プロの住宅レシピ 光と風がめぐる、人が集まる開かれた住まい

石井航建築設計事務所
石井 航

建築面積14坪程の住まい。一つの大きなワンルームにそれぞれの居場所を散りばめる構成。

階段の蹴込板をなくすことで、視線が抜ける開放的な空間に。

ラワンの木製システムキッチンは、木を多用する空間に自然と馴染む。

東側に大きく設けたテラス。変形地で東側の凸状部分を活かしてる。

2階に設けた南側と東側の大きな窓、そしてハイサイドライトから入る光が、階段やルーバーの隙間を通って1階へと降り注ぐ。

ご近所づきあいの盛んな地域に暮らしていたご夫婦。お子さんの誕生をきっかけに新しい住まいを求めて土地探しを始めました。「友人たちを気軽に家へ招きたい」という希望から生まれた住まいです。

玄関を入ると、扉のないひらかれたLDKが訪れた人を迎え入れます。
天気のよい日にはテラスの窓を大きく開け、屋内外を行き来しながら食事を楽しめるなど、人が自然と集まり自由に過ごせる住まいを目指しました。
「部屋で区切るよりも自由に過ごせる居場所がほしい」というお施主様の希望のもと、2階の寝室のみを個室とし、ライフスタイルに合わせて、将来的には間取りを柔軟に変えられるようにしています。

気持ち良く暮らせるよう、光の取り入れ方や空調計画にもこだわっています。
こちらの敷地は、南側に隣家が迫り、南の光が取り込みにくい環境でした。そこで東側の道路に面してウッドデッキを設け、塀で外からの視線を遮りながらも気兼ねなく大きく開ける計画としました。
一方で、南の光もできるだけ取り入れるため、住まいの中心に階段を配置し、二階の床の一部をルーバー状にすることで、二階から南の光を取り込み、吹き抜けを通じて一階へ届けます。トップライトなどの光も、吹き抜けを介して家全体へ広がる設計とすることで、住まい全体が明るくなります。

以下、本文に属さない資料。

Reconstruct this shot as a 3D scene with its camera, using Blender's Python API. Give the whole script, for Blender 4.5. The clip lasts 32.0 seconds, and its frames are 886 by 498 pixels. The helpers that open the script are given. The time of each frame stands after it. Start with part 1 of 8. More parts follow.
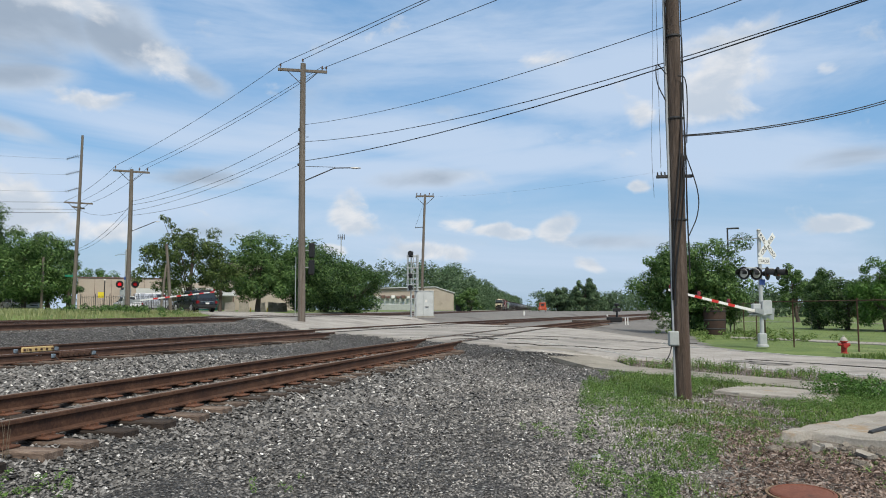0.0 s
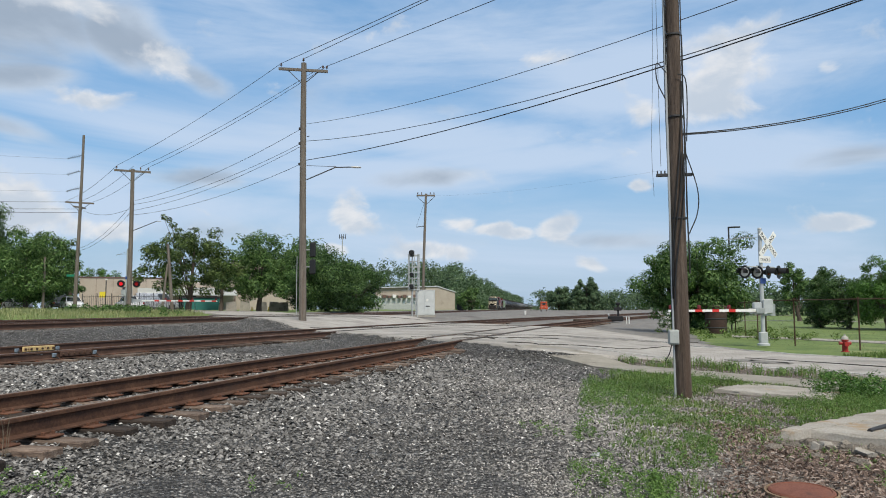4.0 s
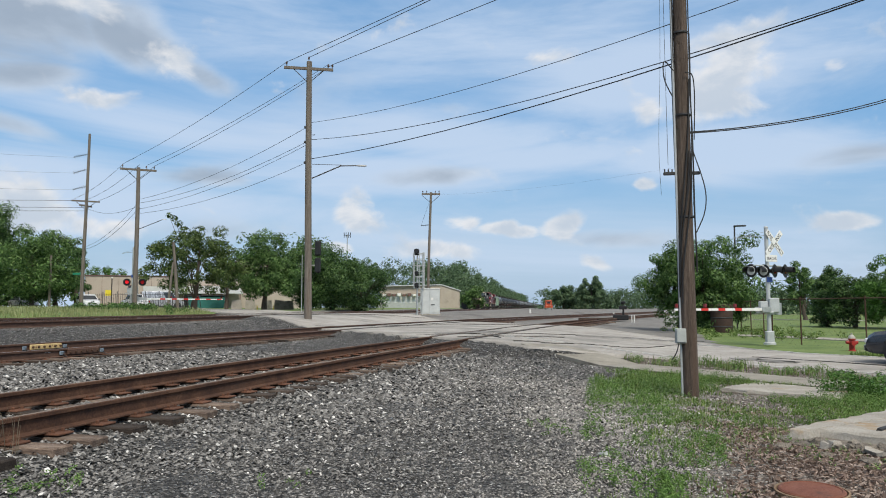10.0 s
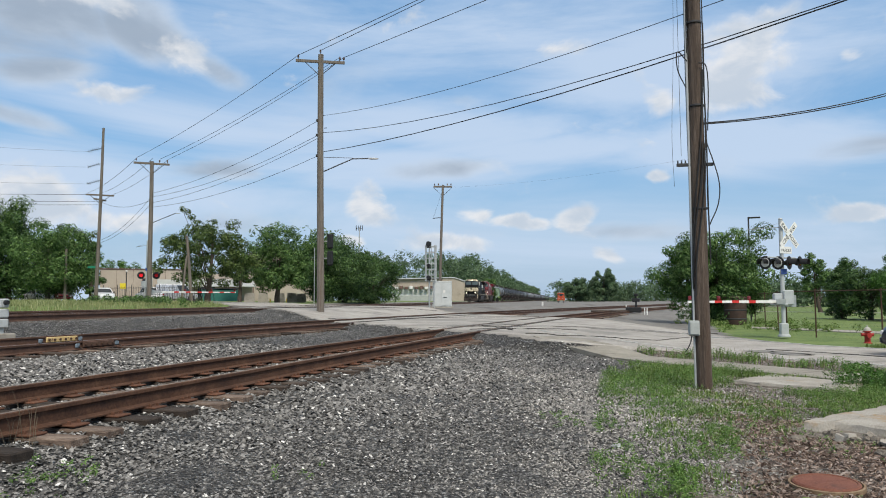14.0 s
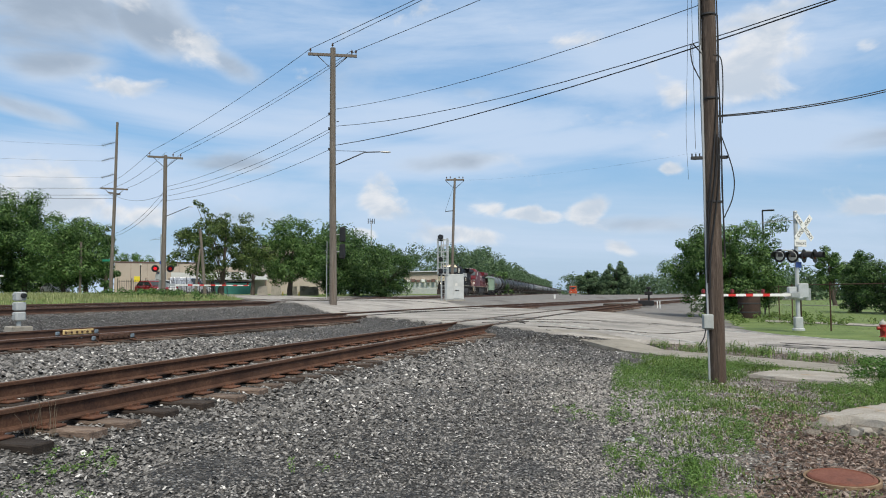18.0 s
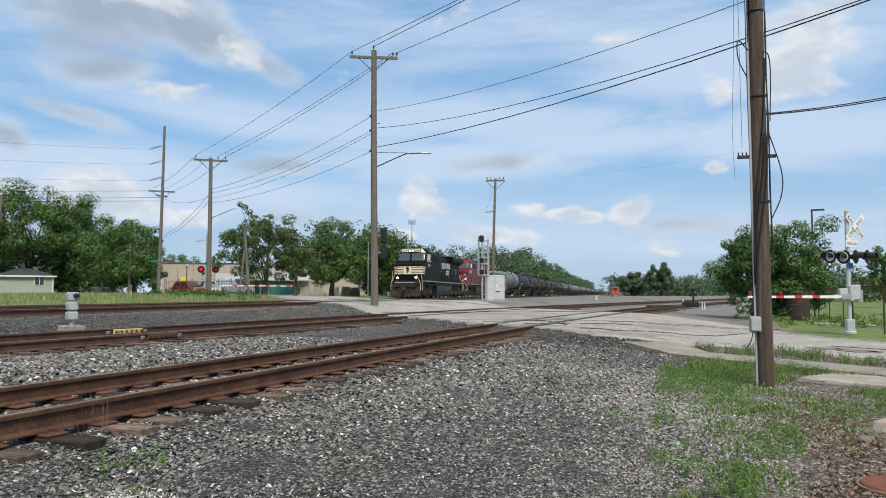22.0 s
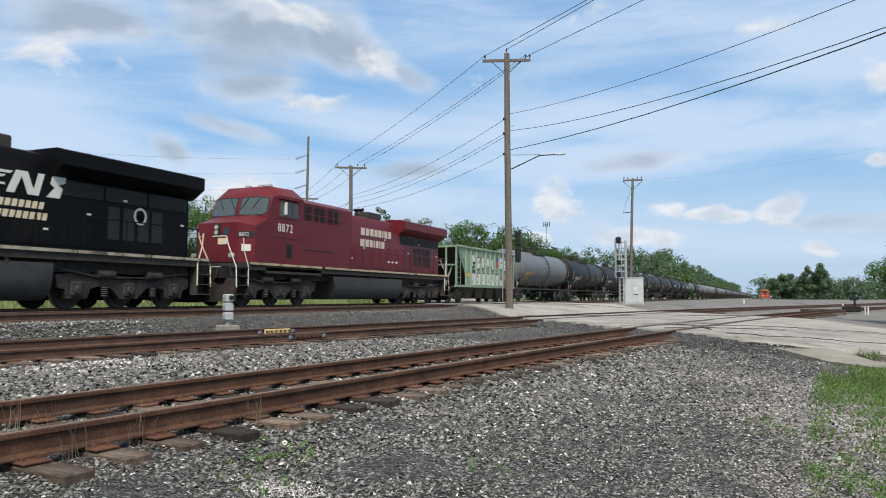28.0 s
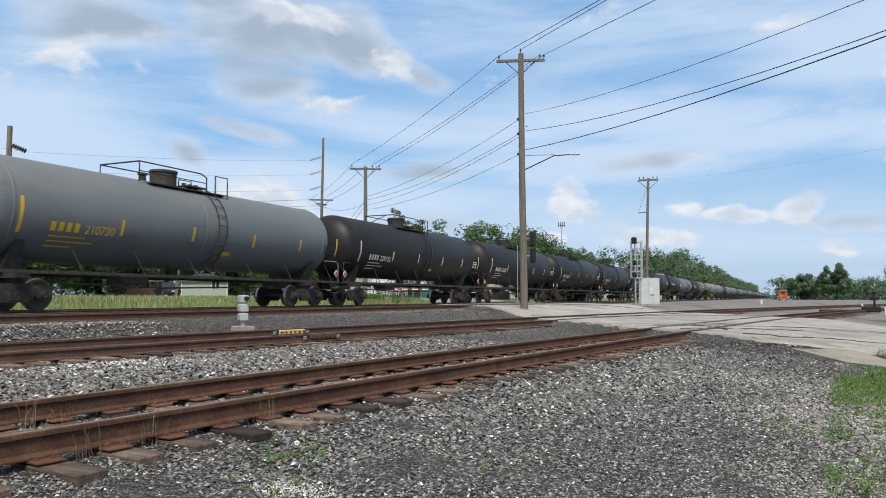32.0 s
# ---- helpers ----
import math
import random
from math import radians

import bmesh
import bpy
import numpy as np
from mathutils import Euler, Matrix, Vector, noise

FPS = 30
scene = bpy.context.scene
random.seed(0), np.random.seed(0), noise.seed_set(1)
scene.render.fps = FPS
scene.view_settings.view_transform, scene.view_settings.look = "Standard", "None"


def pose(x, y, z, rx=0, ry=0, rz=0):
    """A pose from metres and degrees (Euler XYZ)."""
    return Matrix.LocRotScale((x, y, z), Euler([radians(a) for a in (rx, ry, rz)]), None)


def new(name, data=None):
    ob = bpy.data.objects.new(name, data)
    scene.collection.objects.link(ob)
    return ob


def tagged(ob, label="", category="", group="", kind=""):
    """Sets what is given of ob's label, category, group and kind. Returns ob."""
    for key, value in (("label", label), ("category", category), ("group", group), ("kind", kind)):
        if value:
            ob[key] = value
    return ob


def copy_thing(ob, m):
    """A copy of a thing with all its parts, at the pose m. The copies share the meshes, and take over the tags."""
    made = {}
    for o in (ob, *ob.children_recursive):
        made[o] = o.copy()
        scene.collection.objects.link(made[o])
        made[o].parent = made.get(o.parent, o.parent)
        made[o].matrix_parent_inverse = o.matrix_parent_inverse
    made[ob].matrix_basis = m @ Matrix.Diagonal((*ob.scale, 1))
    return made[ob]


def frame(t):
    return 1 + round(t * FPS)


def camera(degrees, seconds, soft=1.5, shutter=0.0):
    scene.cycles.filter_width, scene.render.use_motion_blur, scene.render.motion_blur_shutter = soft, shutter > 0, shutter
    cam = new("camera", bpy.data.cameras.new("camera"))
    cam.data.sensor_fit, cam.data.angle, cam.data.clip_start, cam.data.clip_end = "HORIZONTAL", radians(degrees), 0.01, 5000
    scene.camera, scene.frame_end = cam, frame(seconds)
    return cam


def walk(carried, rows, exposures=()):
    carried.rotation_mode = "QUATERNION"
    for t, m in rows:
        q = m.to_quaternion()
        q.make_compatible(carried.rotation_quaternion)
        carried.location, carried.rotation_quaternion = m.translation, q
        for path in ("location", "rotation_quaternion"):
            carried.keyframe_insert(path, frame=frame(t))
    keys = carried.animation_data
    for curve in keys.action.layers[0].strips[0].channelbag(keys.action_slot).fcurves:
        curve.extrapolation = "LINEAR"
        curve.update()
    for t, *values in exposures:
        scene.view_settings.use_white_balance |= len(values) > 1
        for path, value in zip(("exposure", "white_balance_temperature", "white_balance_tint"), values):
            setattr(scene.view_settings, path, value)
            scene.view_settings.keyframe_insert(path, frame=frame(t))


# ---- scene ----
cam = camera(61.74, 32.0, soft=1.0, shutter=0.12)
CAMERA_ROWS = [
    (0, pose(0, 0, 1.45, 94.673, 0.05, 7.9)),
    (0.5, pose(0.004, 0.001, 1.445, 94.669, 0.085, 7.924)),
    (1, pose(0.005, 0.002, 1.445, 94.664, 0.087, 7.928)),
    (1.5, pose(0.01, 0.001, 1.447, 94.651, 0.107, 7.957)),
    (2, pose(0.014, -0, 1.448, 94.641, 0.139, 8.018)),
    (2.5, pose(0.02, 0.003, 1.443, 94.653, 0.108, 8.027)),
    (3, pose(0.026, -0.002, 1.443, 94.637, 0.135, 8.043)),
    (3.5, pose(0.024, -0.002, 1.442, 94.631, 0.113, 8.006)),
    (5.5, pose(0.022, 0.004, 1.442, 94.557, 0.11, 8.042)),
    (6, pose(0.02, 0.004, 1.443, 94.545, 0.087, 8.038)),
    (6.5, pose(0.013, 0.004, 1.442, 94.553, 0.095, 8.04)),
    (7, pose(0.006, 0.002, 1.443, 94.52, 0.113, 8.108)),
    (7.5, pose(0.003, 0, 1.443, 94.519, 0.105, 8.107)),
    (8, pose(-0.002, -0.002, 1.444, 94.545, 0.117, 8.089)),
    (8.5, pose(-0, -0.002, 1.447, 94.513, 0.106, 8.137)),
    (9, pose(-0.007, -0, 1.443, 94.479, 0.106, 8.207)),
    (9.5, pose(-0.009, -0.002, 1.44, 94.492, 0.083, 8.304)),
    (10, pose(-0.012, -0.003, 1.44, 94.512, 0.051, 8.359)),
    (10.5, pose(-0.014, -0.004, 1.437, 94.532, 0.063, 8.429)),
    (11, pose(-0.019, 0.002, 1.439, 94.508, 0.055, 8.504)),
    (11.5, pose(-0.018, 0.001, 1.437, 94.468, 0.083, 8.634)),
    (12, pose(-0.012, -0, 1.44, 94.351, 0.123, 8.8)),
    (12.5, pose(-0.02, 0.003, 1.44, 94.242, 0.13, 8.905)),
    (13, pose(-0.016, -0.003, 1.439, 94.121, 0.099, 9.082)),
    (13.5, pose(-0.016, -0.004, 1.437, 94.037, 0.143, 9.215)),
    (14, pose(-0.012, 0.001, 1.436, 93.951, 0.127, 9.294)),
    (14.5, pose(-0.01, -0.001, 1.433, 93.84, 0.11, 9.343)),
    (16.5, pose(-0.017, -0.004, 1.437, 93.471, 0.127, 9.773)),
    (17, pose(-0.019, -0.011, 1.44, 93.441, 0.117, 9.874)),
    (17.5, pose(-0.021, -0.021, 1.445, 93.408, 0.105, 10.029)),
    (18, pose(-0.03, -0.02, 1.444, 93.415, 0.103, 10.202)),
    (18.5, pose(-0.036, -0.017, 1.444, 93.435, 0.078, 10.56)),
    (19, pose(-0.038, -0.012, 1.442, 93.437, 0.071, 11.024)),
    (19.5, pose(-0.04, -0.016, 1.44, 93.473, 0.076, 11.492)),
    (20, pose(-0.035, -0.023, 1.442, 93.483, 0.039, 11.935)),
    (20.5, pose(-0.035, -0.033, 1.443, 93.482, 0.045, 12.277)),
    (21, pose(-0.037, -0.036, 1.45, 93.484, 0.019, 12.622)),
    (21.5, pose(-0.04, -0.033, 1.448, 93.487, 0.037, 12.963)),
    (22, pose(-0.042, -0.029, 1.449, 93.482, -0.019, 13.327)),
    (22.5, pose(-0.048, -0.032, 1.446, 93.496, 0.003, 13.811)),
    (23, pose(-0.049, -0.031, 1.446, 93.504, -0.034, 14.457)),
    (23.5, pose(-0.048, -0.037, 1.447, 93.528, -0.018, 15.192)),
    (24, pose(-0.05, -0.038, 1.448, 93.565, -0.056, 16.116)),
    (24.5, pose(-0.053, -0.037, 1.447, 93.558, -0.062, 17.279)),
    (25, pose(-0.059, -0.045, 1.45, 93.6, -0.089, 18.583)),
    (25.5, pose(-0.056, -0.049, 1.451, 93.625, -0.118, 19.885)),
    (27.5, pose(-0.048, -0.049, 1.447, 93.672, -0.162, 23.35)),
    (28, pose(-0.048, -0.042, 1.448, 93.672, -0.168, 23.691)),
    (28.5, pose(-0.049, -0.047, 1.449, 93.683, -0.187, 23.896)),
    (29, pose(-0.043, -0.049, 1.449, 93.699, -0.158, 24.104)),
    (29.5, pose(-0.041, -0.055, 1.449, 93.71, -0.139, 24.274)),
    (30, pose(-0.04, -0.049, 1.451, 93.695, -0.175, 24.439)),
    (30.5, pose(-0.038, -0.04, 1.449, 93.694, -0.203, 24.544)),
    (31, pose(-0.036, -0.033, 1.447, 93.699, -0.178, 24.657)),
    (31.5, pose(-0.027, -0.027, 1.444, 93.718, -0.149, 24.786)),
    (32, pose(-0.026, -0.017, 1.443, 93.733, -0.086, 24.861)),
]
EXPOSURES = [(0.0, -0.02), (19.0, 0.02), (24.0, 0.07), (28.0, 0.11), (32.0, 0.12)]
walk(cam, CAMERA_ROWS, EXPOSURES)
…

空調面では、個室を設けず上下階の空気をシームレスにつないだことで、冷暖房の効率が高まります。床下エアコンと小屋裏冷房方式を組み合わせ、夏は冷気が階段やルーバー床を通って自然に下降し、冬は1階の床下に暖気を吹き込むことで温かい空気が上へと広がります。建物の特性と空気の性質を活かしたこの仕組みにより、最低限のエアコンで家全体をまかなえる効率的な空調計画が、快適な暮らしを実現しています。

内装では、「仕上げる部分」と「仕上げない部分」を明確にし、予算とのバランスを取りながら計画を進めました。天井などはあえて仕上げず、構造を現しとしてデザインに活かしています。見せる木材が美しく見えるよう骨組みの見え方にこだわり、模型を用いて景色の見え方まで共有しながら、丁寧に仕上げた住まいです。